But we should speak loudly and clearly that cutting the cost of hard liquor in order to boost state revenue would be foolish and counterproductive.
Gary Reid, director of the Maine Bureau of Alcoholic Beverages and Lottery Operations, told a state legislative committee Wednesday that reducing the price of alcoholic beverages would benefit consumers and those who sell alcohol at the retail level.
That’s the kind of consumer activism Maine can ill afford.
Reid told the Legislature’s Committee on Veterans and Legal Affairs, which oversees alcoholic beverage sales, that he hopes to obtain $40 million a year for Maine by ending a contract the state awarded in 2003 to a Massachusetts company to import and distribute hard liquor here.
Rumors have swirled for weeks that the LePage administration has a secret plan to pay off the state’s debt to Maine hospitals, which totals between $150 and $190 million.
That at least would benefit the state’s hospitals and get taxpayers out from under a large and embarrassing obligation incurred by previous governors and Legislatures.
And that might very well be a worthy use for additional liquor revenue. But making it cheaper and easier to obtain another bottle of coffee brandy or vodka is not.
Attention has focused in recent months on Maine’s highest-in-the-nation treatment rate for prescription pain killers. More Mainers now die from prescription drug overdoses than in car accidents.
But that extremely worrisome problem should not obscure the fact that alcohol abuse remains the state’s most serious drug problem.
Alcohol costs Maine businesses millions of dollars a year not only in health care costs but in lost time and worker productivity.
Alcohol plays a role in a very high proportion of domestic violence, violent crime and motor vehicle arrests.
The abusive use of alcohol has destroyed families and lives in all corners of the state, and boosts Medicare and Medicaid spending.
Plus, binge drinking and alcohol poisoning are problems on practically all college campuses.
Most studies have found, meanwhile, that alcohol consumption does increase and decrease depending upon cost.
But unlike other highly destructive drugs, alcohol is by longstanding custom legal in the United States.
From a business standpoint, Reid recognizes that many Mainers buy cheaper booze in New Hampshire, which has set up several large discount stores to attract interstate traffic coming to and leaving Maine.

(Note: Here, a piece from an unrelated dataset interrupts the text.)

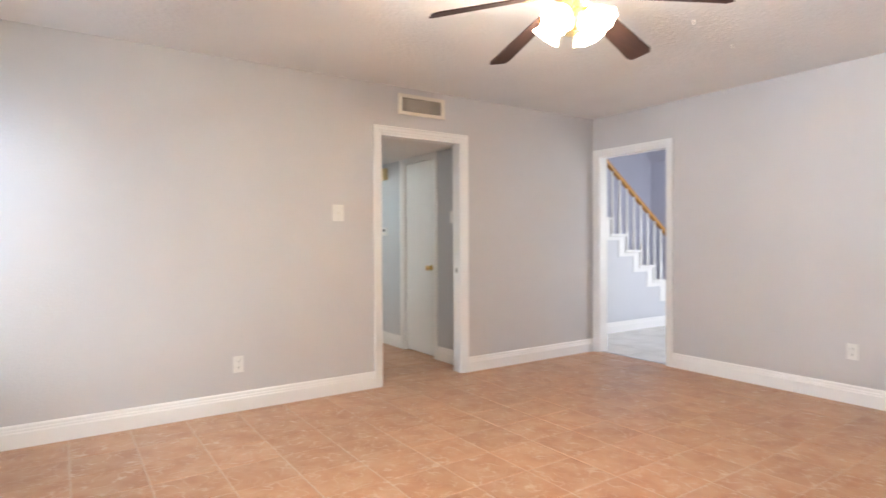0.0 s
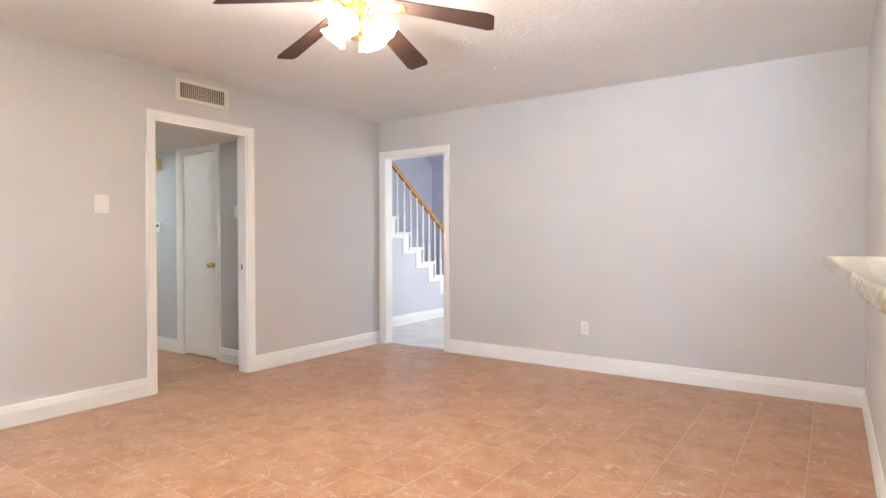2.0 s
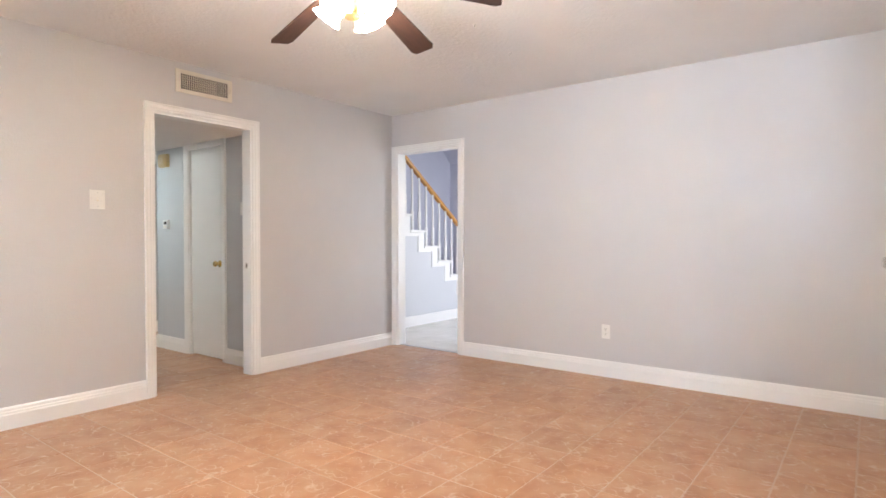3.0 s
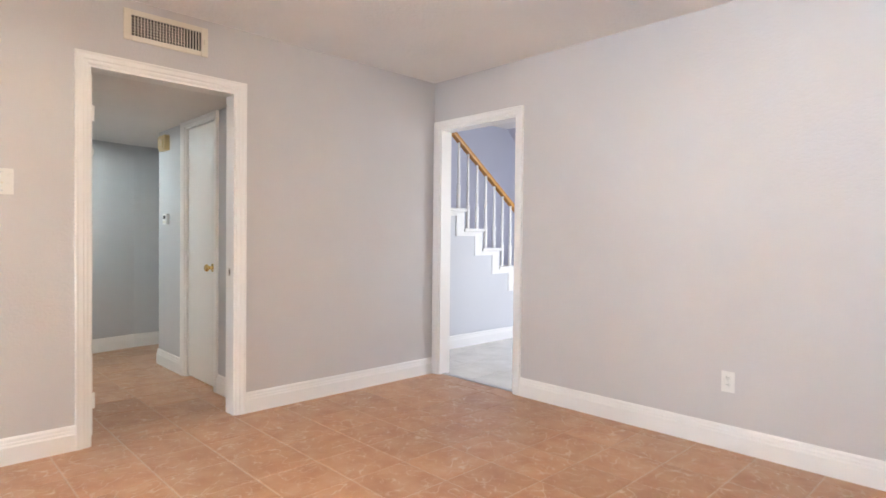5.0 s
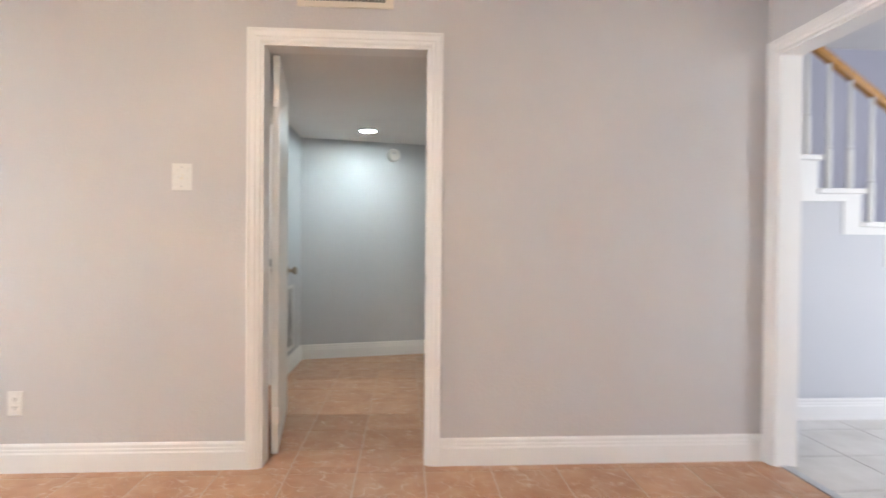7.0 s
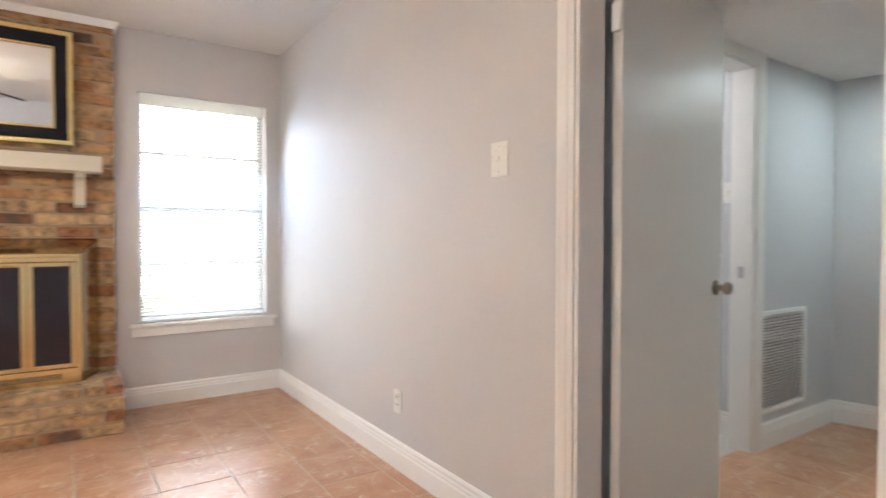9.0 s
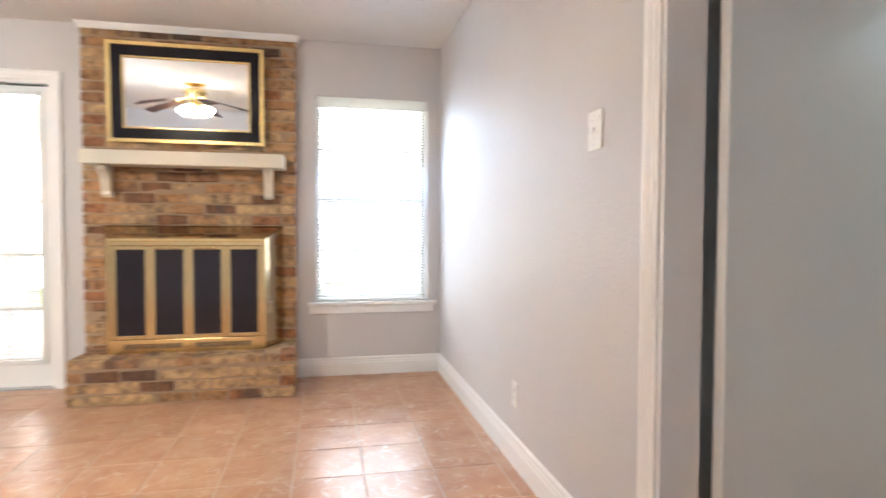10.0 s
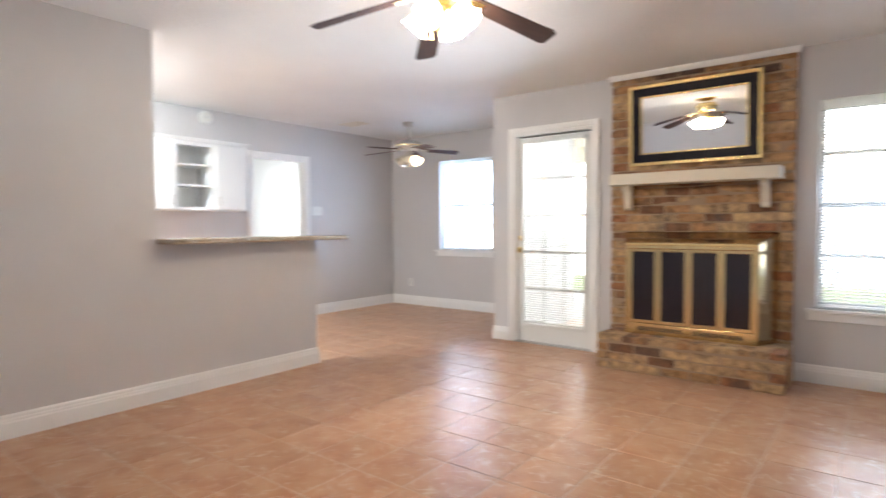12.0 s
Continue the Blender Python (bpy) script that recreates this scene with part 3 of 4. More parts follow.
def patio_door():
    d = thing("door_patio", "white glazed patio door, closed, with a mini blind", "door", pose(3.035, -0.085, 0.012), kind="structure")
    hw, h = 0.384, 2.006
    bm = bmesh.new()
    for a, b, lo, hi in ((-hw, -0.318, 0, h), (0.318, hw, 0, h), (-0.318, 0.318, 0, 0.17), (-0.318, 0.318, 1.955, h)):
        box(bm, a, b, 0.0, 0.044, lo, hi)
    part("door_leaf", bm, DOORPAINT, d)
    bm = bmesh.new()
    for a, b, lo, hi in ((-0.345, -0.312, 0.15, 1.98), (0.312, 0.345, 0.15, 1.98), (-0.312, 0.312, 0.15, 0.178), (-0.312, 0.312, 1.948, 1.98)):
        box(bm, a, b, 0.0445, 0.056, lo, hi, 0.004)
    part("glazing_bead", bm, DOORPAINT, d)
    for i in range(1, 5):
        z = 0.17 + 1.785 * i / 5
        part("muntin", boxed(-0.312, 0.312, 0.010, 0.034, z - 0.013, z + 0.013, 0.003, 1), DOORPAINT, d)
    for x in (-0.106, 0.106):
        part("muntin", boxed(x - 0.011, x + 0.011, 0.012, 0.030, 0.17, 1.955, 0.003, 1), DOORPAINT, d)
    g = part("pane", boxed(-0.318, 0.318, 0.019, 0.0235, 0.17, 1.955), GLASS, d, "clear door glass")
    g.visible_shadow = False
    k = part("door_knob", lathe([(0, 0), (0.030, 0), (0.030, 0.006), (0.012, 0.010), (0.011, 0.030), (0.024, 0.038), (0.027, 0.050), (0.020, 0.060), (0, 0.063)], pose(0.349, 0.0445, 0.905, -90)), BRASS, d, "polished brass knob", True)
    part("deadbolt", lathe([(0, 0), (0.027, 0), (0.027, 0.007), (0.022, 0.010), (0, 0.010)], pose(0.349, 0.0445, 1.02, -90)), BRASS, d, "polished brass deadbolt", True)
    part("thumb_turn", boxed(0.344, 0.354, 0.0548, 0.068, 1.005, 1.035, 0.003), BRASS, d)
    # dark strip that paints the shadow in the gap over the leaf
    part("weatherstrip", boxed(-hw, hw, 0.004, 0.030, h + 0.001, h + 0.011), SLOT, d, "dark strip painted as the shadow gap above the leaf")
    part("threshold", boxed(-hw - 0.02, hw + 0.02, 0.0, 0.10, -0.012, 0.0), STEEL, d)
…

This is the sort of cynical revenue-raising tactic that New Hampshire legislators are famous for.
But most Mainers are not running to New Hampshire for their next bottle of Allen’s Coffee Brandy. They go to their local grocery store, drug store or convenience store.
Reid says Maine’s prices are $2 to $7 higher than New Hampshire’s. That means the retail price would drop significantly all over Maine, again encouraging more consumption.
If there is an unrealized pot of gold connected to Maine’s liquor business, reimbursing Maine’s hospitals as quickly as possible would be a far better use of the money.
Some of that unpaid-for-care was no doubt delivered to people suffering from the effects of alcohol abuse.